Nelson Teich, ex-ministro da Saúde do governo Jair Bolsonaro na pandemia, publicou um texto em suas redes sociais destacando os resultados de um estudo que relaciona 17 mil mortes ao uso de hidroxicloroquina, droga indicada para o tratamento da malária e de doenças reumáticas. A recomendação do medicamento para a covid-19 não estava na bula (off label) e acabou não tendo comprovação científica de eficácia, mas seguiu provocando polêmica. Por parte do ex-presidente, a droga era fervorosamente defendida, junto da cloroquina (substância um pouco mais tóxica), para prevenir e tratar a infecção por coronavírus.

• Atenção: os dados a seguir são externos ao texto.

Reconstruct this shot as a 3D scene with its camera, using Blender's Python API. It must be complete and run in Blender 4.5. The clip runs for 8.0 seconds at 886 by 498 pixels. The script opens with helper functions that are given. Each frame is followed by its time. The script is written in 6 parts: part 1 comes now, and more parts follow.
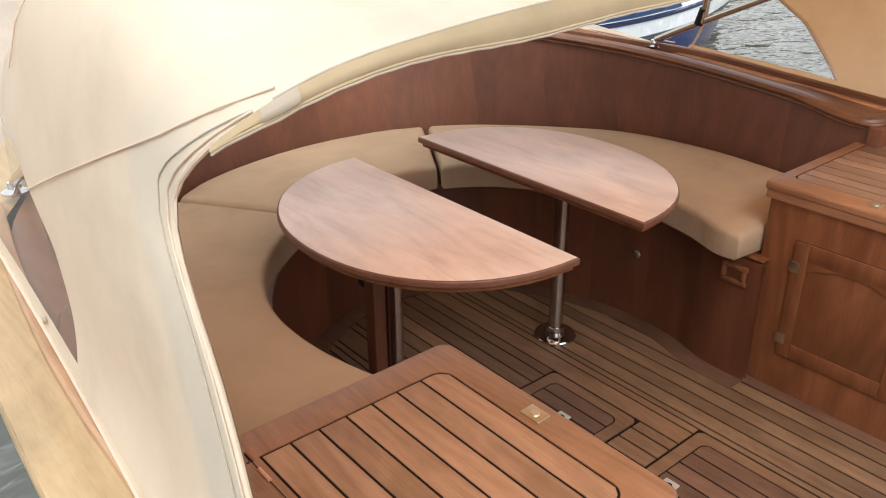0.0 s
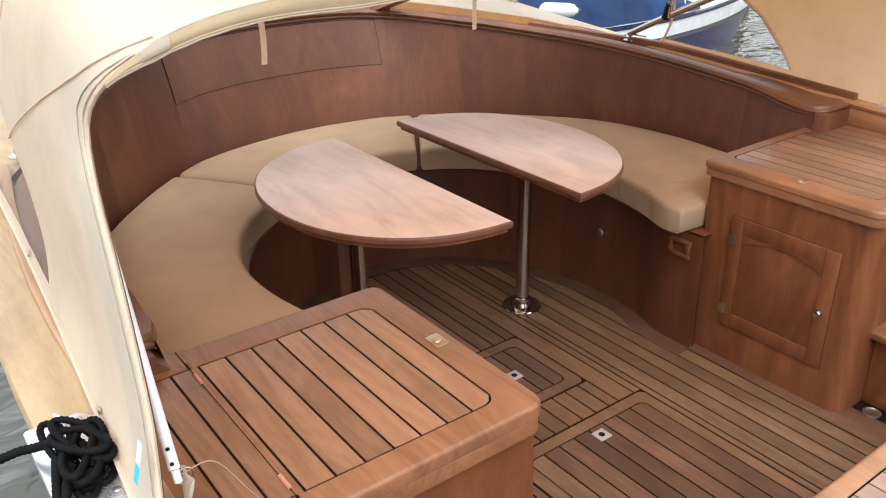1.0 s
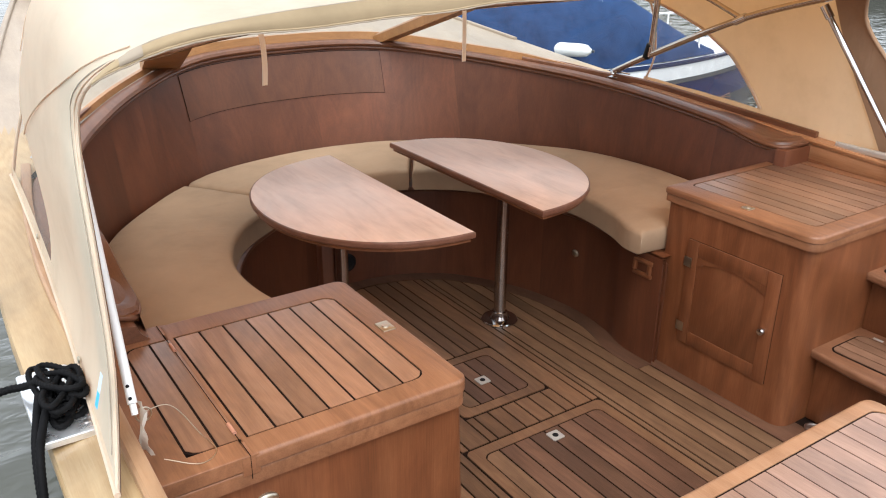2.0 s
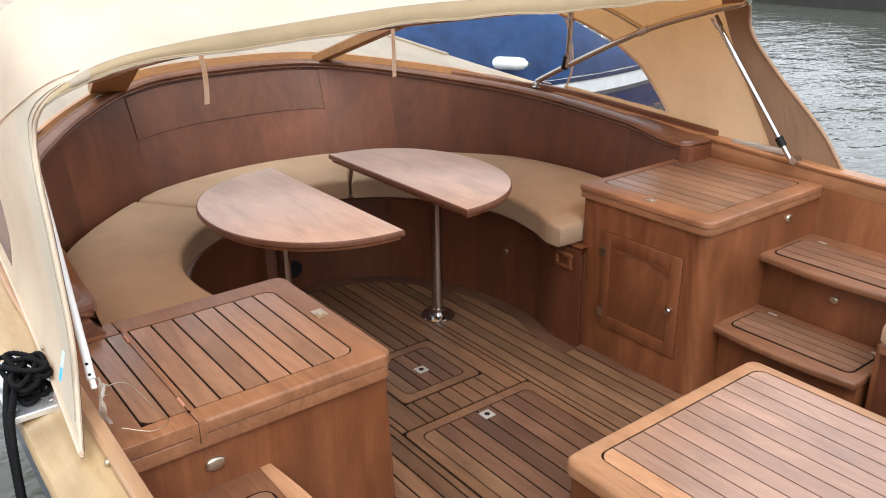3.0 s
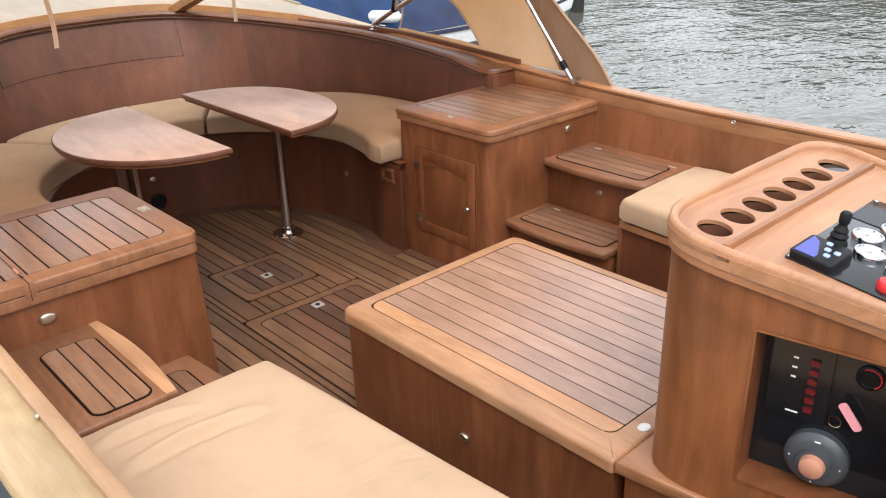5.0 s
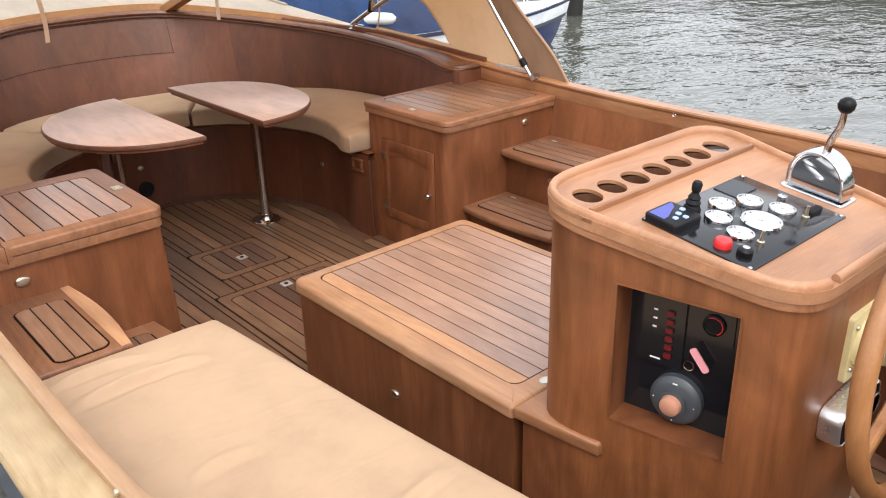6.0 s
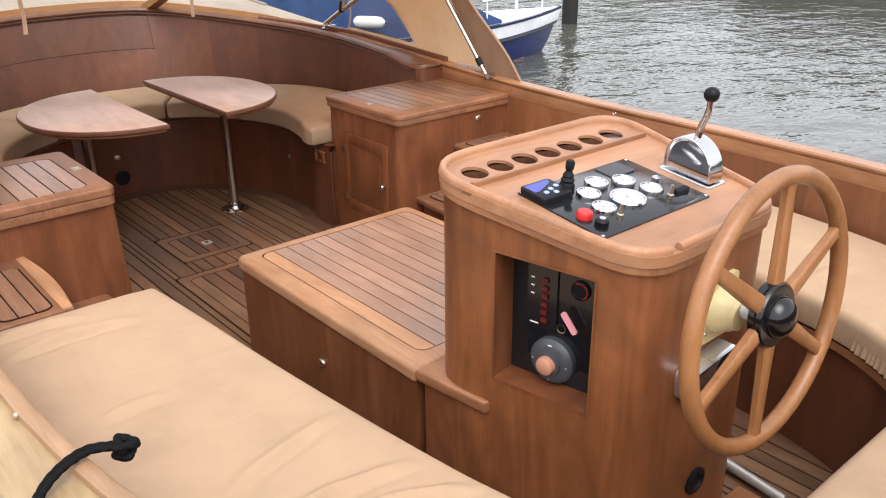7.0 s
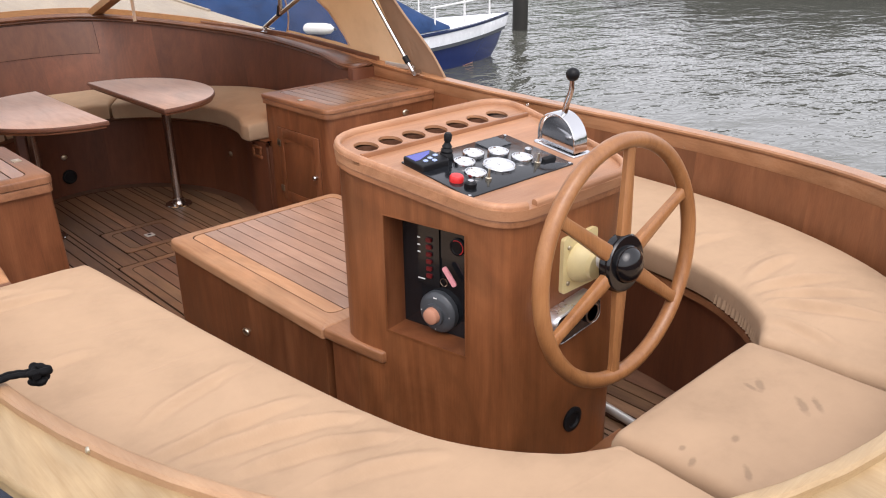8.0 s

O médico oncologista não chegou a completar um mês na Esplanada dos Ministérios, entre abril e maio de 2020, e deixou o cargo alegando falta de autonomia para definir medidas de enfrentamento à covid-19. Entre elas, estava a alteração do protocolo do Sistema Único de Saúde (SUS) para o emprego de cloroquina e hidroxicloroquina desde o início do tratamento de casos de covid.
"Ter que tomar uma decisão sobre a incorporação, liberação ou recomendação de um medicamento ou tecnologia é algo complexo, principalmente em um momento crítico, tenso, politizado, instável e cercado por grande incerteza, como foi a realidade da cloroquina no Brasil e no mundo no período da covid-19. Essa decisão de não liberar o uso da cloroquina para tratar pacientes com covid-19 teve que ser tomada quase quatro anos atrás, em um momento de extrema incerteza, polarização e medo. Felizmente, o tempo mostrou que a minha decisão de me posicionar contra a liberação e recomendação da cloroquina foi correta", escreveu Teich no X, antigo Twitter, em 7 de janeiro.
A pesquisa mencionada pelo ex-ministro foi conduzida por cientistas da França e do Canadá e está na edição de fevereiro do periódico Biomedicine & Pharmacotherapy. Refere-se a números estimados em seis países (Bélgica, França, Itália, Espanha, Estados Unidos e Turquia) durante a primeira onda da doença, em 2020. Os autores reconhecem que há limitações no estudo.
Eduardo Sprinz, infectologista do Hospital de Clínicas de Porto Alegre (HCPA), destaca, ao avaliar a pesquisa, um problema e um mérito. O ponto negativo é a imprecisão dos dados apresentados, com estimativas incompletas e, provavelmente, incorretas — os números podem estar subestimados ou superestimados.
— Na primeira onda, pensando que não sabíamos quase nada da doença, as pessoas ficavam mais doentes. Quando uma população é mais doente, maior pode ser a toxicidade da hidroxicloroquina. Não só casos mais graves (de covid), mas a covid acometendo pessoas com doenças mais graves que não só a covid, o que propicia a toxicidade maior de um medicamento. Uma coisa é uma pessoa de 25 anos tomar hidroxicloroquina, outra coisa é uma de 60 anos tomar hidroxicloroquina com outros medicamentos (para outras doenças que ela apresenta) — explica Sprinz.
A mensagem mais importante desse trabalho, segundo o infectologista, é o perigo de transpor um medicamento de uma enfermidade para outra.
— Usamos hidroxicloroquina em uma dose diferente para tratar uma doença crônica (como as doenças reumáticas, por exemplo) e tentamos recolocá-la, sem evidência científica, numa dose maior, numa doença aguda, cujo cenário seria totalmente diferente. Isso gera um grande risco — analisa o médico do HCPA.